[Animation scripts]
------------------------------
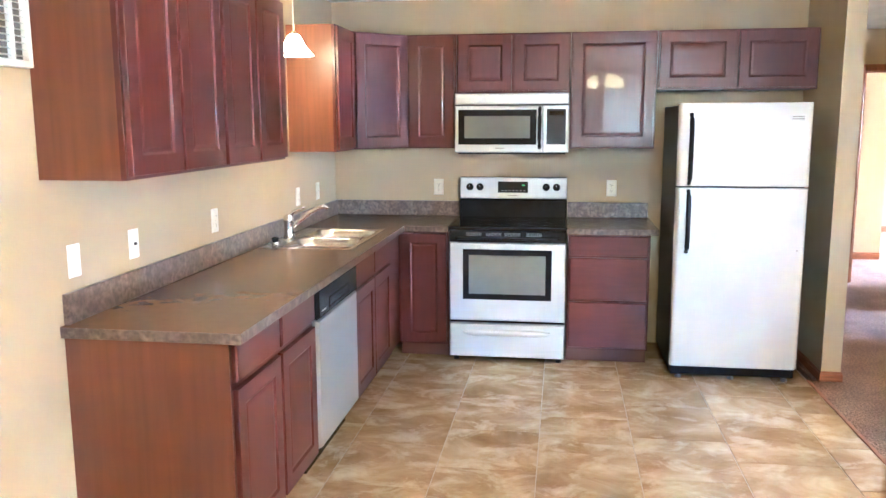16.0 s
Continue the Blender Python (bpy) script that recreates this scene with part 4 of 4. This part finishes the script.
def dishwasher():
    ob = thing("dishwasher", pose(-4.455, SOUTH + 0.03, 0), "built-in steel dishwasher with black control strip", "dishwasher")
    w, d = 0.675, BASE_D - 0.03
    part("tub", one((0.004, 0, 0.10), (w - 0.004, d - 0.005, 0.866)), BLACK_M, ob)
    part("control_strip", rings(bmesh.new(), 0.004, 0.722, w - 0.004, 0.862, [(0, d + 0.018), (0.006, d + 0.030), (0.012, d + 0.032)], back=d - 0.004), BLACK, ob, "black control strip")
    part("pocket_handle", rings(bmesh.new(), 0.16, 0.745, w - 0.16, 0.795, [(0, d + 0.0325), (0.006, d + 0.034), (0.012, d + 0.022)]), BLACK, ob)
    part("badge", one((w - 0.11, d + 0.0322, 0.752), (w - 0.045, d + 0.0327, 0.758)), PRINT, ob, "small pale maker's mark")
    part("door", rings(bmesh.new(), 0.004, 0.125, w - 0.004, 0.718, [(0, d + 0.014), (0.006, d + 0.028), (0.012, d + 0.030)], back=d - 0.004), DW_STEEL, ob, "brushed steel door")
    part("kick_plate", one((0.004, 0.02, 0.0), (w - 0.004, d - 0.05, 0.118)), BLACK, ob)
    return ob


dishwasher()

# ---- outside ----
tagged(link("ground", one((-150, -150, -0.62), (150, 200, -0.42)), GROUND), "pale sunlit yard and concrete", kind="structure")


def deck():
    ob = thing("deck", pose(-4.4, NORTH + T + 0.01, -0.02), "pale timber deck with white-weathered railing", "deck")
    w, d = 5.4, 1.42
    n = 10
    for k in range(n):
        part("board", one((0, k * d / n + 0.003, -0.03), (w, (k + 1) * d / n - 0.003, 0.0), 0.003), DECK, ob)
    part("rim_joist", one((0, d - 0.03, -0.25), (w, d, -0.03)), DECK, ob)
    for x in (0.05, 3.1, w - 0.05):
        part("support_post", one((x - 0.045, d - 0.13, -0.40), (x + 0.045, d - 0.04, -0.03)), RAIL, ob)
        part("rail_post", one((x - 0.045, d - 0.13, 0.0), (x + 0.045, d - 0.04, 0.95), 0.004), RAIL, ob)
    part("top_rail", one((0, d - 0.16, 0.90), (w, d - 0.02, 0.94), 0.006), RAIL, ob)
    part("bottom_rail", one((0, d - 0.105, 0.17), (w, d - 0.065, 0.235), 0.004), RAIL, ob)
    first = None
    for k in range(41):
        x = 0.14 + 0.125 * k
        if first is None:
            first = part("baluster", one((-0.019, -0.019, 0), (0.019, 0.019, 0.665), 0.003), RAIL, ob)
            s = first
        else:
            s = new("baluster", first.data)
            s.parent = ob
        s.location = (x, d - 0.085, 0.235)
    return ob


deck()


def house(name, m, w, d, h, material, windows, label, overhang=0.45):
    """A neighbour: local x along its near wall, y away from us, z up from the ground."""
    ob = thing(name, m, label, "house")
    wall_ob = part("wall", one((0, 0, 0), (w, d, h)), material, ob)
    for k in range(int(h / 0.19)):
        bm = bmesh.new()
        vs = [bm.verts.new(p) for p in ((0, -0.002, 0.19 * k + 0.19), (w, -0.002, 0.19 * k + 0.19), (w, -0.022, 0.19 * k + 0.004), (0, -0.022, 0.19 * k + 0.004))]
        bm.faces.new(vs)
        bmesh.ops.solidify(bm, geom=list(bm.faces), thickness=0.006)
        part("siding_board", bm, material, wall_ob)
    bm = bmesh.new()
    a = [bm.verts.new(p) for p in ((-overhang, -overhang, h), (w + overhang, -overhang, h), (w + overhang, d + overhang, h), (-overhang, d + overhang, h), (-overhang, d / 2, h + d * 0.22), (w + overhang, d / 2, h + d * 0.22))]
    for f in ((0, 1, 5, 4), (2, 3, 4, 5), (0, 4, 3), (1, 2, 5), (0, 3, 2, 1)):
        bm.faces.new([a[k] for k in f])
    part("roof", bm, ROOF, ob)
    part("fascia", one((-overhang, -overhang - 0.02, h - 0.16), (w + overhang, -overhang, h + 0.02)), TRIM_W, ob, "white eave fascia")
    for x, z, ww, hh in windows:
        win = part("window", rings(bmesh.new(), x, z, x + ww, z + hh, [(0, 0.02), (0, 0.05), (0.05, 0.05), (0.05, 0.03)], cap=False), TRIM_W, ob, "white trimmed window")
        for v in win.data.vertices:
            v.co.y *= -1
        for x0, x1 in ((x + 0.05, x + ww / 2 - 0.03), (x + ww / 2 + 0.03, x + ww - 0.05)):
            part("pane", one((x0, -0.035, z + 0.05), (x1, -0.028, z + hh - 0.05)), FAR_PANE, win)
        part("mullion", one((x + ww / 2 - 0.03, -0.045, z + 0.08), (x + ww / 2 + 0.03, -0.025, z + hh - 0.08)), TRIM_W, win)
    return ob


house("neighbour_house", pose(-9.54, 15.5, -0.42), 10.75, 6.0, 2.58, SIDING, [(4.57, 2.03, 0.86, 0.42), (7.45, 1.3, 0.9, 0.7)], "single-storey blue-grey sided house across the yard")
house("garden_shed", pose(2.5, 20.0, -0.42), 1.9, 2.2, 2.5, BRICK_SIDING, [], "small red-brown sided shed in the yard", 0.15)

# ---- kitchen floor tiles, last ----
def tiles():
    px, py, joint = 0.474, 0.464, 0.004
    meshes = {}
    col = 0
    y = -0.125 - 2 * py
    while y < TILE_END:
        shift = -3.952 if col % 2 == 1 else -4.19
        x = shift - 6 * px
        while x < EAST:
            x0, x1, y0, y1 = max(x, KITCHEN), min(x + px, EAST), max(y, SOUTH), min(y + py, TILE_END - 0.012)
            if x1 - x0 > 0.02 and y1 - y0 > 0.02:
                key = (round(x1 - x0, 3), round(y1 - y0, 3))
                if key not in meshes:
                    bm = bmesh.new()
                    a, b = key[0] - joint, key[1] - joint
                    loops = [[bm.verts.new(p) for p in ((i, i, z), (a - i, i, z), (a - i, b - i, z), (i, b - i, z))] for i, z in ((0, -0.004), (0, -0.0012), (0.0012, 0.0))]
                    for lo, hi in zip(loops, loops[1:]):
                        for k in range(4):
                            bm.faces.new((lo[k], lo[(k + 1) % 4], hi[(k + 1) % 4], hi[k]))
                    bm.faces.new(loops[-1])
                    me = bpy.data.meshes.new("tile")
                    bm.to_mesh(me)
                    bm.free()
                    me.materials.append(TILE)
                    meshes[key] = me
                t = new("tile", meshes[key])
                t.parent = grout_bed
                t.location = (x0 + joint / 2, y0 + joint / 2, 0.0)
            x += px
        y += py
        col += 1


tiles()
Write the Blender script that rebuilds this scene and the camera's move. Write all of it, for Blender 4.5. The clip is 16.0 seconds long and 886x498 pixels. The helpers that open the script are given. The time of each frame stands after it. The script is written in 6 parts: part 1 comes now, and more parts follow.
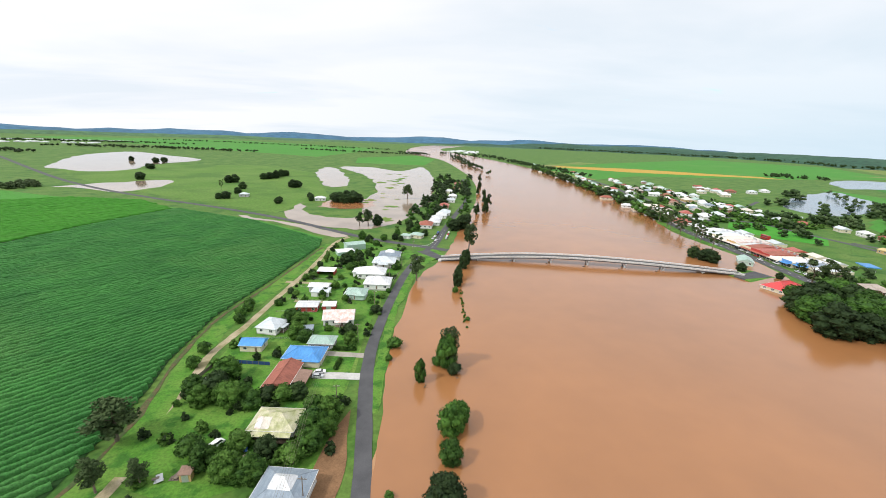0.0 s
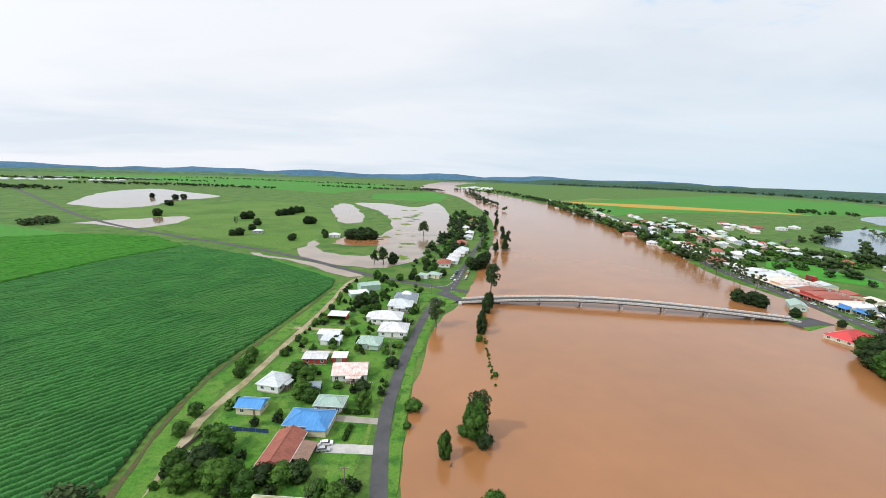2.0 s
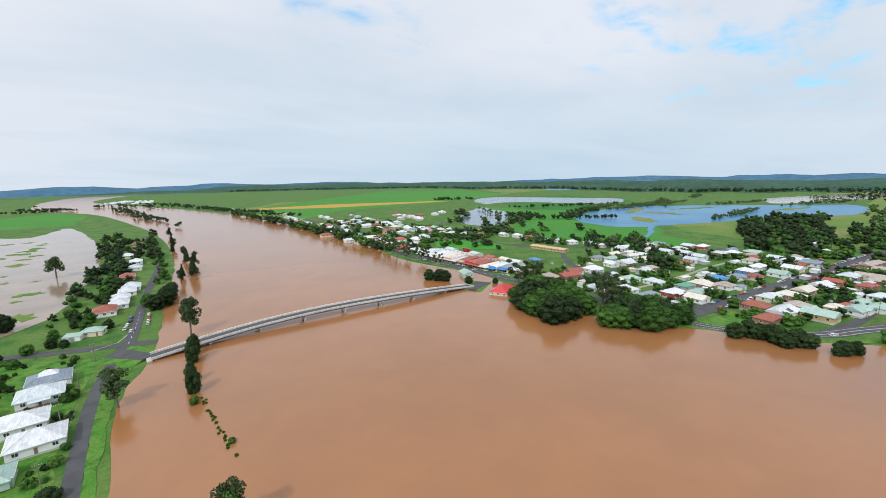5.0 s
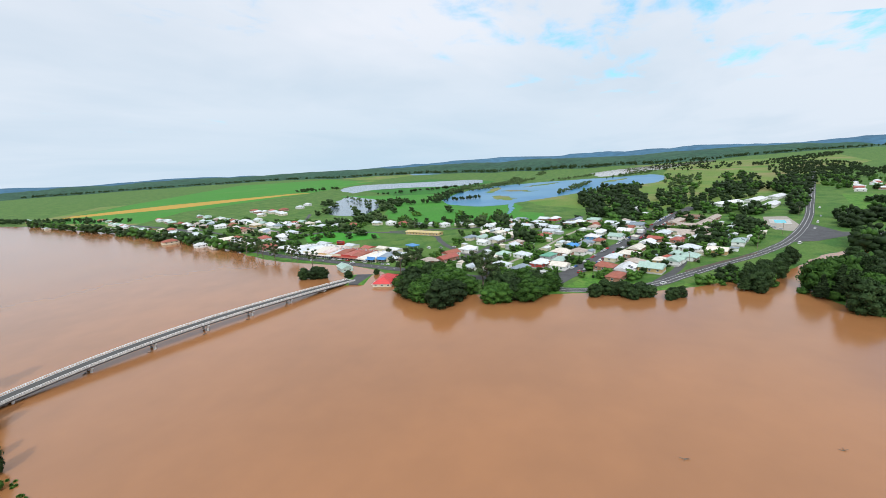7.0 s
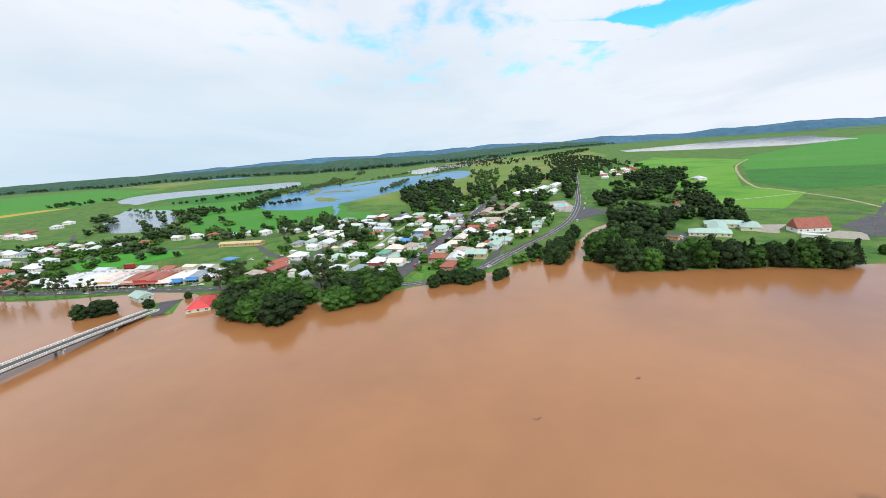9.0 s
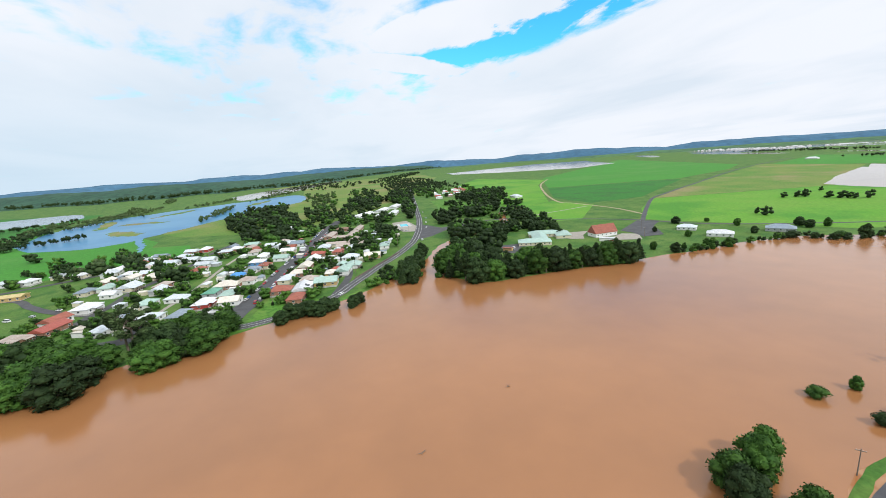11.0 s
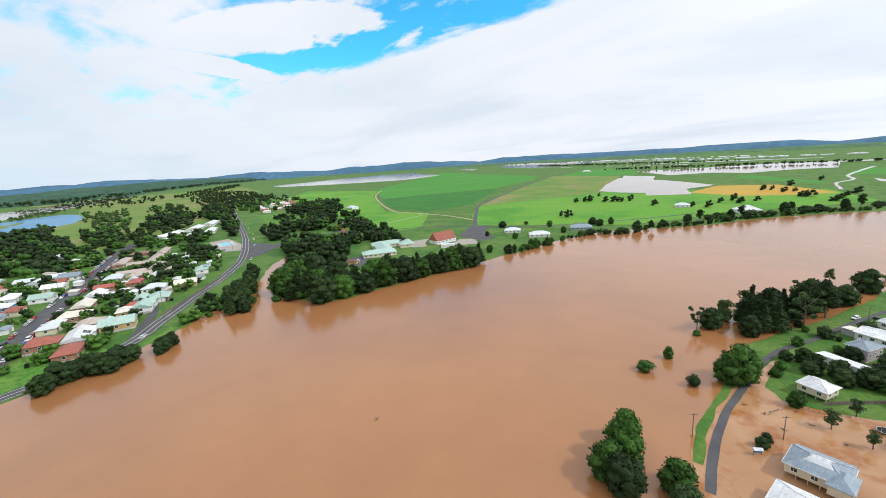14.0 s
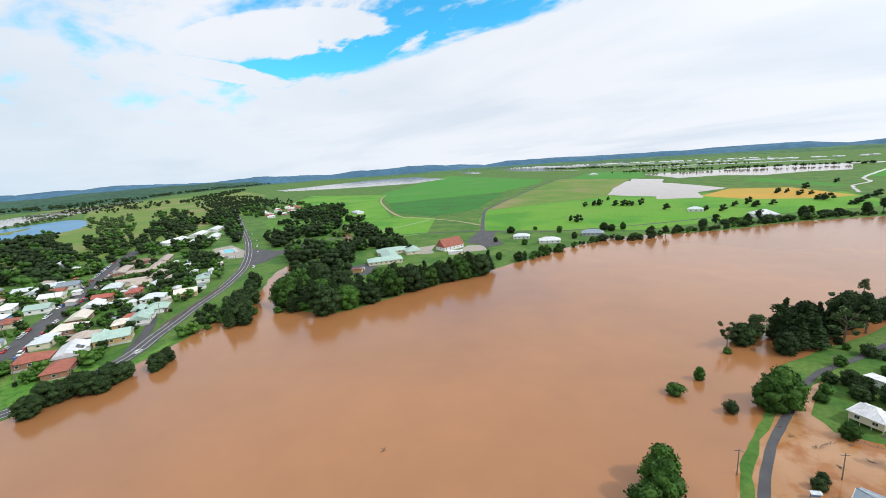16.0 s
------------------------------
◆ EXERCISE
From the first line of the material down to the line containing "sunlit yard and", inclusive, return each line exactly, skipping any picture.

◆ SOLVED PROBLEM
16.0 s
Continue the Blender Python (bpy) script that recreates this scene with part 4 of 4. This part finishes the script.
def dishwasher():
    ob = thing("dishwasher", pose(-4.455, SOUTH + 0.03, 0), "built-in steel dishwasher with black control strip", "dishwasher")
    w, d = 0.675, BASE_D - 0.03
    part("tub", one((0.004, 0, 0.10), (w - 0.004, d - 0.005, 0.866)), BLACK_M, ob)
    part("control_strip", rings(bmesh.new(), 0.004, 0.722, w - 0.004, 0.862, [(0, d + 0.018), (0.006, d + 0.030), (0.012, d + 0.032)], back=d - 0.004), BLACK, ob, "black control strip")
    part("pocket_handle", rings(bmesh.new(), 0.16, 0.745, w - 0.16, 0.795, [(0, d + 0.0325), (0.006, d + 0.034), (0.012, d + 0.022)]), BLACK, ob)
    part("badge", one((w - 0.11, d + 0.0322, 0.752), (w - 0.045, d + 0.0327, 0.758)), PRINT, ob, "small pale maker's mark")
    part("door", rings(bmesh.new(), 0.004, 0.125, w - 0.004, 0.718, [(0, d + 0.014), (0.006, d + 0.028), (0.012, d + 0.030)], back=d - 0.004), DW_STEEL, ob, "brushed steel door")
    part("kick_plate", one((0.004, 0.02, 0.0), (w - 0.004, d - 0.05, 0.118)), BLACK, ob)
    return ob


dishwasher()

# ---- outside ----
tagged(link("ground", one((-150, -150, -0.62), (150, 200, -0.42)), GROUND), "pale sunlit yard and concrete", kind="structure")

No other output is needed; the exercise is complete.